Su desconfianza aflora de nuevo. Si yo fuese él, no aceptaría. ¿Infiltrar a cinco desconocidos en Bun cuyas intenciones son desconocidas? Ni de broma. Aunque tal vez piensa que, si le traicionamos, no será tan complicado lanzarnos a las minas como castigo.
—Así que si lo hago me darás a cambio lo que sea, ¿no?
Asiento. Bastante rápido, además. No sopeso mi propia propuesta. Le estoy confiando un favor a un desconocido. Aunque un desconocido que puede salvar a Tristán. Levi tiende su mano hacia mí. Se la estrecho. Hay trato.
Cuando solo faltan diez minutos para llegar a Bun, decido despertar a mis amigos. Por supuesto, cuando mezo a Iggy, este enseguida abre los ojos. Pero no me mira, simplemente, desplaza sus ojos grises al exterior, meditabundo. Suspiro y estudio el horizonte. Bun es una fortificación sin murallas. Se aprecian sus inmediaciones, los lindes de esta ciudad devastada, esclavizada y pobre. Es como contemplar una nube de polvo que te reseca la boca con solo fijarte.
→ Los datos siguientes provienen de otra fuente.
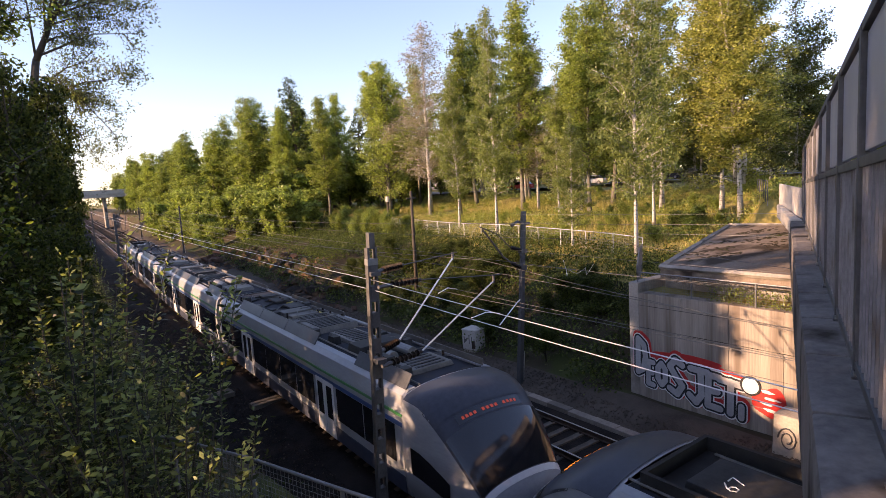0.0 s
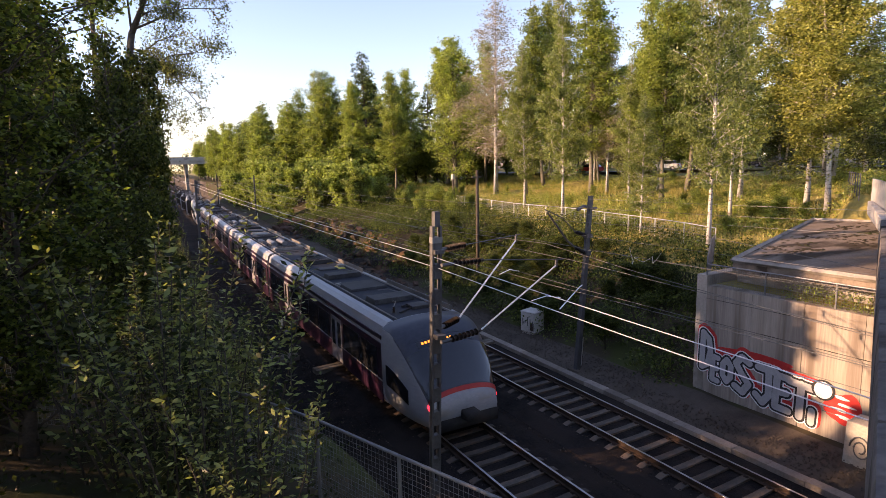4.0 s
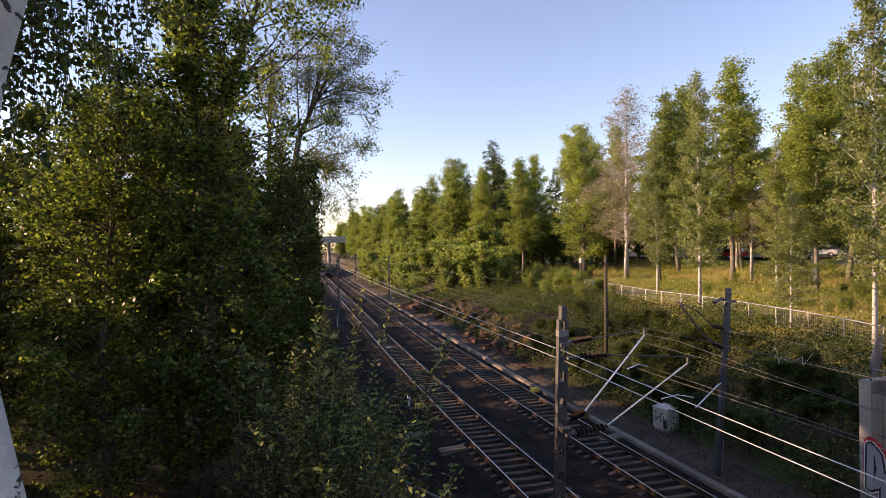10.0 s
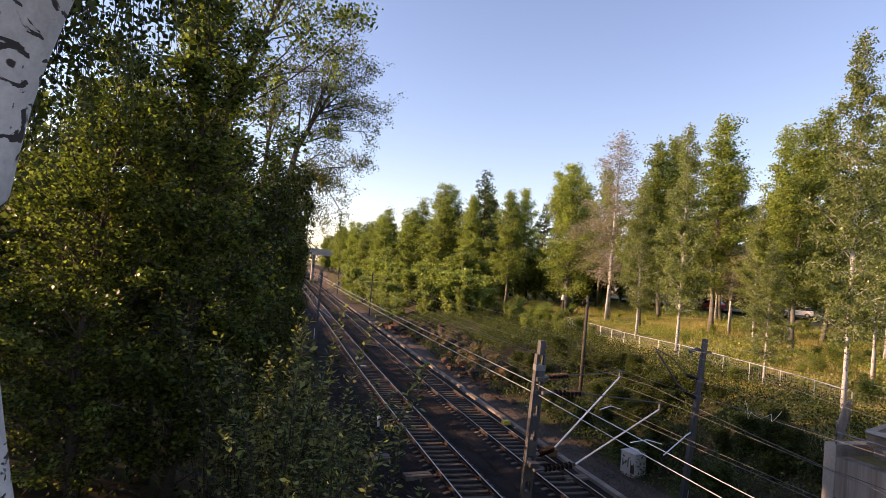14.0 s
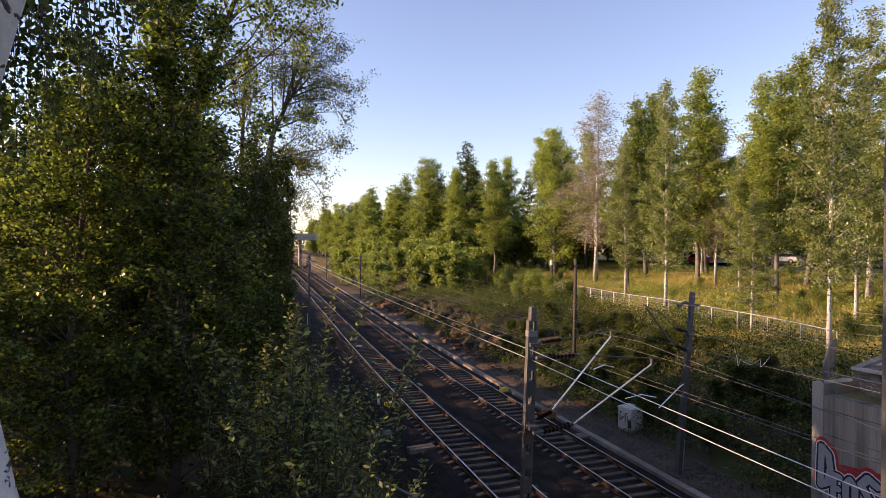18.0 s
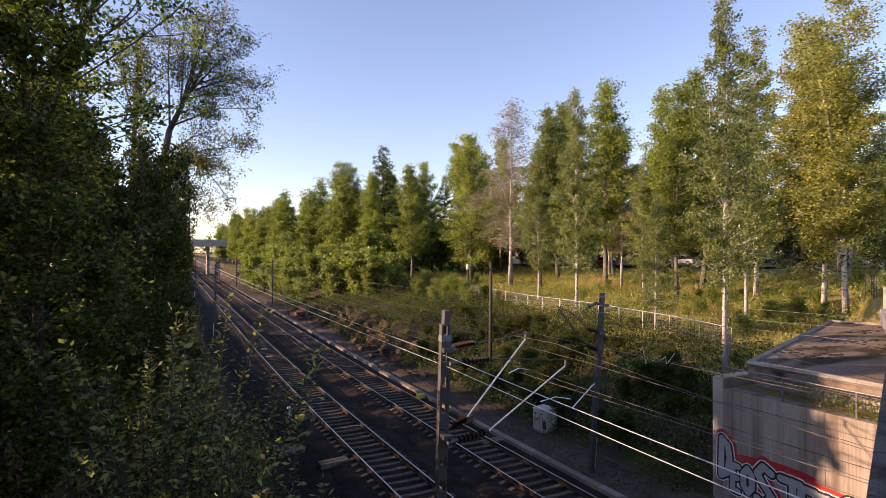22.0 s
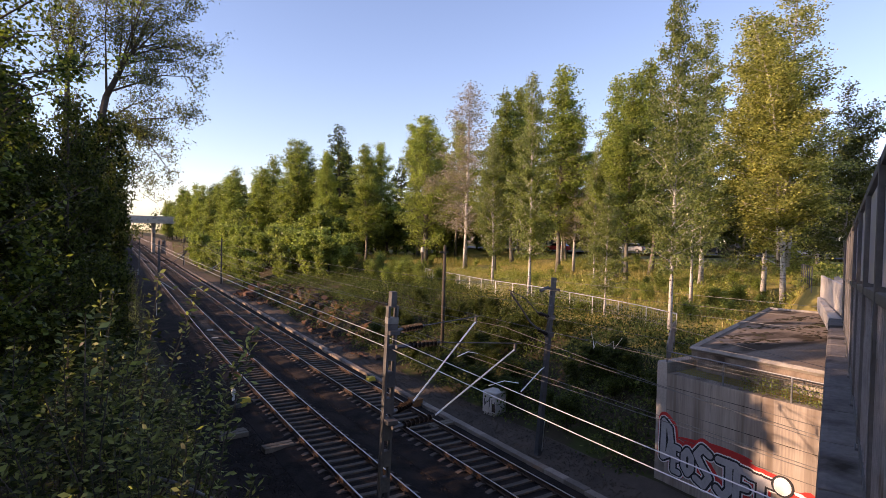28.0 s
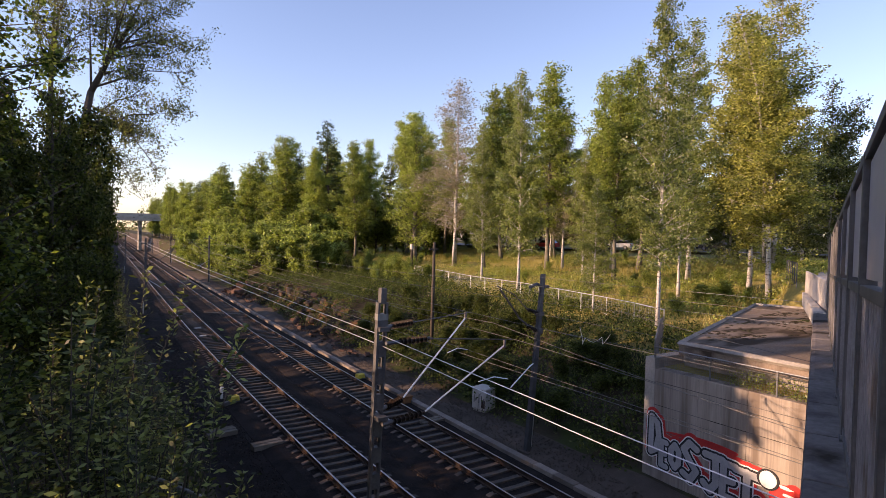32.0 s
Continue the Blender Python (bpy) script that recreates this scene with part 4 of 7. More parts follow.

Levi se percata de mi perturbación y me pregunta si alguna vez he estado tan cerca de aquí. Abro la boca, pero tardo tanto en contestar que Lars se adelanta a mis palabras y responde que no, pero que sí hemos usado la carretera por la que estamos viajando para ir a otros lugares.
—Impacta, ¿verdad? —Levi está pendiente de mi respuesta.
—Es verdaderamente desalentador. Una ciudad que esclaviza expirantes para extraer metal de la Diosa. Tenemos que acabar con esto… —Y, desde luego, esta última afirmación va dedicada a mis amigos.
Desde que soy consciente de la realidad nunca lo he dudado, pero cada vez se refuerza más mi convicción de que la reina Matilde no tiene corazón. Los expirantes son personas que necesitan ayuda, investigación y medios para curar su grave enfermedad. Y, sin embargo, la reina ve en ellos mano de obra gratis. Para ella no hay diferencia entre los últimos latidos de una vida y la muerte. Para ella no hay salvación, aunque exista, si te encuentras a las puertas del final.